MH17 – Call for Justice: independent journalists’ investigation and findings create more questions than answers about the official investigation

Yana Yerlashova, “MH17 – Call for Justice” (Bonanza Media, July 2019)

Five years after the Malaysia Airlines Flight MH17 passenger jet was shot down in eastern Ukraine, killing all 298 people on board, the investigation led by the Netherlands, Ukraine, Australia and Belgium (and including Malaysia intermittently – the country was not included on the Joint Investigation Team for the first six months of the investigation) is no closer to coming to a definite conclusion, based on a definite chain of evidence, as to who actually bears the responsibility for shooting down the jet. Instead the JIT continues to adhere to a narrative, publicised almost as soon as the jet hit the ground, that supposedly Russian-backed separatists fighting the Ukrainian military brought the plane down with an SA-11 missile launched from a BUK missile delivery system. This documentary proceeds from the JIT’s public naming of four Donbass fighters as being responsible for ordering or leading the shoot-down, and global mass news media’s parroting of that announcement. The Bonanza Media team of investigative journalists, led by Yana Yerlashova and Max van der Werff, travel across the globe, from eastern Ukraine to Europe to Malaysia, to interview people including the current Malaysian Prime Minister Mohammed Mahathir, German aviation lawyer Elmar Giemulla, one of the accused Donbass fighters Sergey Dubinsky, members of the public in Kuala Lumpur, independent German journalist Billy Six, a friend of a passenger on the doomed jet, and local residents in the area where the plane went down, to get their views on the investigation and on what actually happened, and find that what actually happened on 17 July 2014 was very different from what the JIT claims and what the rest of the world believes.

While the documentary can be a bit confusing in the way it dashes from one aspect of the Bonanza Media team’s own investigation to another, and each aspect seems remotely related to the next, quite a few things become very clear. The team discovers that the Ukrainian security service SBU’s phone-taps of conversations Sergey Dubinsky had with his fighters were edited and tampered with after the journalists take tapes to IT forensic investigators in Malaysia for examination and analysis. One jaw-dropping fact is that five years after the incident, various parts of the jet can still be found in the countryside around where the plane fell. The journalists come across a large part of the wing in a field and watch it being transported to a Ukrainian woman who deposits it and various other pieces of wreckage into a large shed, promising to deliver the scraps to the Dutch. Villagers in Stepanovka, the area where MH17 tell of what they saw on the day: they say that military jets shadowed the passenger jet while a missile launched from a site held by Ukrainian forces (contrary to the official narrative) headed towards the jet.
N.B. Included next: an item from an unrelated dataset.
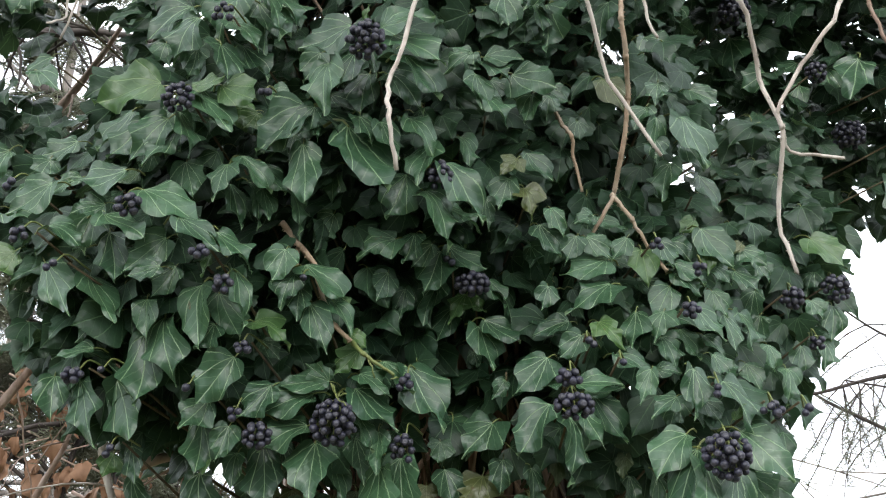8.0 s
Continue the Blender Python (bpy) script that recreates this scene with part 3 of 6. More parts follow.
leaf(s, (-0.093, 0.724, 1.940), (-0.043, 0.707, 1.899), "angled", 0.71, -9)
leaf(s, (-0.110, 0.709, 1.953), (-0.117, 0.695, 1.915), "angled", 0.77, -4)
leaf(s, (-0.100, 0.715, 1.930), (-0.109, 0.701, 1.894), "angled", 0.76, 4)
leaf(s, (-0.095, 0.723, 1.918), (-0.094, 0.710, 1.884), "angled", 0.74, 11)
leaf(s, (-0.085, 0.724, 1.903), (-0.059, 0.703, 1.850), "angled", 0.50, 16)
leaf(s, (-0.065, 0.735, 1.910), (-0.040, 0.721, 1.874), "ovate", 0.68, -15)
s = spray((0.009, 0.751, 1.833), True)
berry_cluster(s, (0.009, 0.751, 1.833), 0.0097, 1.30)
leaf(s, (-0.040, 0.756, 1.866), (-0.060, 0.743, 1.836), "lobed", 0.73, -23, "fresh")
leaf(s, (-0.050, 0.746, 1.879), (-0.030, 0.741, 1.867), "ovate", 1.00, 10, "fresh")
leaf(s, (-0.038, 0.760, 1.842), (-0.003, 0.749, 1.820), "lobed", 0.72, -7)
leaf(s, (-0.017, 0.773, 1.856), (0.016, 0.759, 1.822), "angled", 0.73, -16)
leaf(s, (0.007, 0.789, 1.852), (0.048, 0.763, 1.789), "angled", 0.64, -5)
s = spray((-0.269, 0.730, 1.755), True)
berry_cluster(s, (-0.269, 0.730, 1.755), 0.0047, 1.50)
leaf(s, (-0.270, 0.785, 1.765), (-0.255, 0.770, 1.727), "ovate", 0.60, 13)
leaf(s, (-0.290, 0.790, 1.757), (-0.295, 0.780, 1.732), "ovate", 1.04, -29, "fresh")
s = spray((-0.144, 0.710, 1.794), True)
berry_cluster(s, (-0.144, 0.710, 1.794), 0.0092, 1.00)
s = spray((0.344, 0.707, 1.815), True)
berry_cluster(s, (0.344, 0.707, 1.815), 0.0120, 0.80)
leaf(s, (0.319, 0.731, 1.799), (0.361, 0.707, 1.757), "ovate", 0.81, 7)
leaf(s, (0.314, 0.732, 1.809), (0.326, 0.729, 1.823), "narrow", 0.75, 2, "fresh")
s = spray((-0.040, 0.680, 2.163), True)
berry_cluster(s, (-0.040, 0.680, 2.163), 0.0220, 1.00)
leaf(s, (-0.064, 0.715, 2.197), (-0.116, 0.702, 2.167), "angled", 0.77, -13)
leaf(s, (-0.034, 0.718, 2.197), (0.022, 0.711, 2.212), "ovate", 0.83, 12)
leaf(s, (-0.021, 0.724, 2.194), (0.037, 0.707, 2.147), "angled", 0.73, 4)
leaf(s, (-0.007, 0.711, 2.161), (0.035, 0.692, 2.102), "angled", 0.65, -8)
leaf(s, (-0.048, 0.714, 2.193), (-0.048, 0.710, 2.222), "narrow", 0.70, -30, "fresh")
leaf(s, (-0.027, 0.739, 2.156), (0.016, 0.723, 2.108), "angled", 0.75, 8)
leaf(s, (-0.084, 0.714, 2.155), (-0.083, 0.695, 2.091), "angled", 0.65, 29)
leaf(s, (-0.057, 0.710, 2.165), (-0.069, 0.696, 2.118), "angled", 0.70, 8)
leaf(s, (-0.047, 0.743, 2.159), (-0.051, 0.725, 2.100), "ovate", 0.68, 15)
leaf(s, (-0.043, 0.709, 2.171), (-0.032, 0.696, 2.128), "narrow", 0.50, -19)
s = spray((-0.221, 0.668, 2.095), True)
berry_cluster(s, (-0.221, 0.668, 2.095), 0.0172, 1.00)
leaf(s, (-0.241, 0.698, 2.085), (-0.268, 0.678, 2.031), "ovate", 0.70, -27)
leaf(s, (-0.251, 0.725, 2.119), (-0.224, 0.704, 2.050), "ovate", 0.56, 38)
leaf(s, (-0.212, 0.700, 2.116), (-0.175, 0.685, 2.070), "angled", 0.67, -13)
leaf(s, (-0.253, 0.700, 2.122), (-0.316, 0.686, 2.097), "ovate", 0.92, -23, "fresh")
leaf(s, (-0.218, 0.693, 2.119), (-0.183, 0.688, 2.127), "ovate", 0.74, 14, "fresh")
leaf(s, (-0.189, 0.696, 2.122), (-0.146, 0.686, 2.098), "ovate", 0.95, 23, "fresh")
leaf(s, (-0.211, 0.693, 2.109), (-0.166, 0.676, 2.060), "angled", 0.74, -18)
leaf(s, (-0.226, 0.694, 2.094), (-0.204, 0.674, 2.032), "angled", 0.55, -44)
leaf(s, (-0.230, 0.696, 2.076), (-0.253, 0.679, 2.026), "ovate", 0.73, -18)
leaf(s, (-0.246, 0.724, 2.106), (-0.252, 0.713, 2.071), "ovate", 0.72, -16)
leaf(s, (-0.265, 0.695, 2.081), (-0.288, 0.678, 2.033), "ovate", 0.67, -1)
s = spray((-0.137, 0.676, 2.103), True)
berry_cluster(s, (-0.137, 0.676, 2.103), 0.0079, 1.00)
leaf(s, (-0.166, 0.742, 2.114), (-0.193, 0.734, 2.097), "angled", 1.12, -27, "fresh")
leaf(s, (-0.107, 0.724, 2.110), (-0.148, 0.702, 2.053), "ovate", 0.73, -18)
leaf(s, (-0.106, 0.723, 2.069), (-0.092, 0.699, 1.996), "ovate", 0.60, 12)
leaf(s, (-0.100, 0.725, 2.103), (-0.089, 0.713, 2.064), "narrow", 0.50, -21)
leaf(s, (-0.107, 0.720, 2.106), (-0.141, 0.702, 2.054), "ovate", 0.81, -4)
leaf(s, (-0.152, 0.741, 2.135), (-0.126, 0.737, 2.130), "ovate", 1.18, 35)
leaf(s, (-0.161, 0.735, 2.107), (-0.173, 0.728, 2.088), "angled", 1.21, -22, "fresh")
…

Along the way, videos that have been used by the JIT to support the official narrative are examined and found to have been spliced together in ways that belie the dates when they were originally made, to suggest that the Donbass fighters received support from Russia and fired the missile. Independent Dutch journalist Stefan Beck tells the Bonanza Media team that he interviewed a Ukrainian military air traffic controller who tells him that the Ukrainian government misinformed the JIT about three radar stations being switched off on the day of the crash (they had actually been switched on).

Many questions arise from this documentary: why was Ukraine allowed to join the JIT but not Malaysia? why did the JIT rely on Ukrainian SBU’s suspect phone-taps as evidence on which to indict Sergey Dubinsky and three other men? why did the JIT not do a thorough job in collecting all the evidence and why is the team uninterested in the evidence the Bonanza Media team and others have found? Why is eyewitness evidence being ignored? All these questions suggest that the investigation was prejudiced against Russia from the outset and remains prejudiced for geopolitical and strategic reasons.

Viewers may be surprised that the documentary is quite short, less than half an hour, and is rather rough around the edges, finishing very quickly and zipping through the end credits. Some aspects of the journalists’ own investigation are quite thorough in coverage and others not so much so. The documentary needs to be seen in conjunction with other online, printed and visual materials and information that query the JIT’s investigation and the conclusions it reaches, and the disgustingly shoddy way in which that team conducted its search and analysed the evidence collected.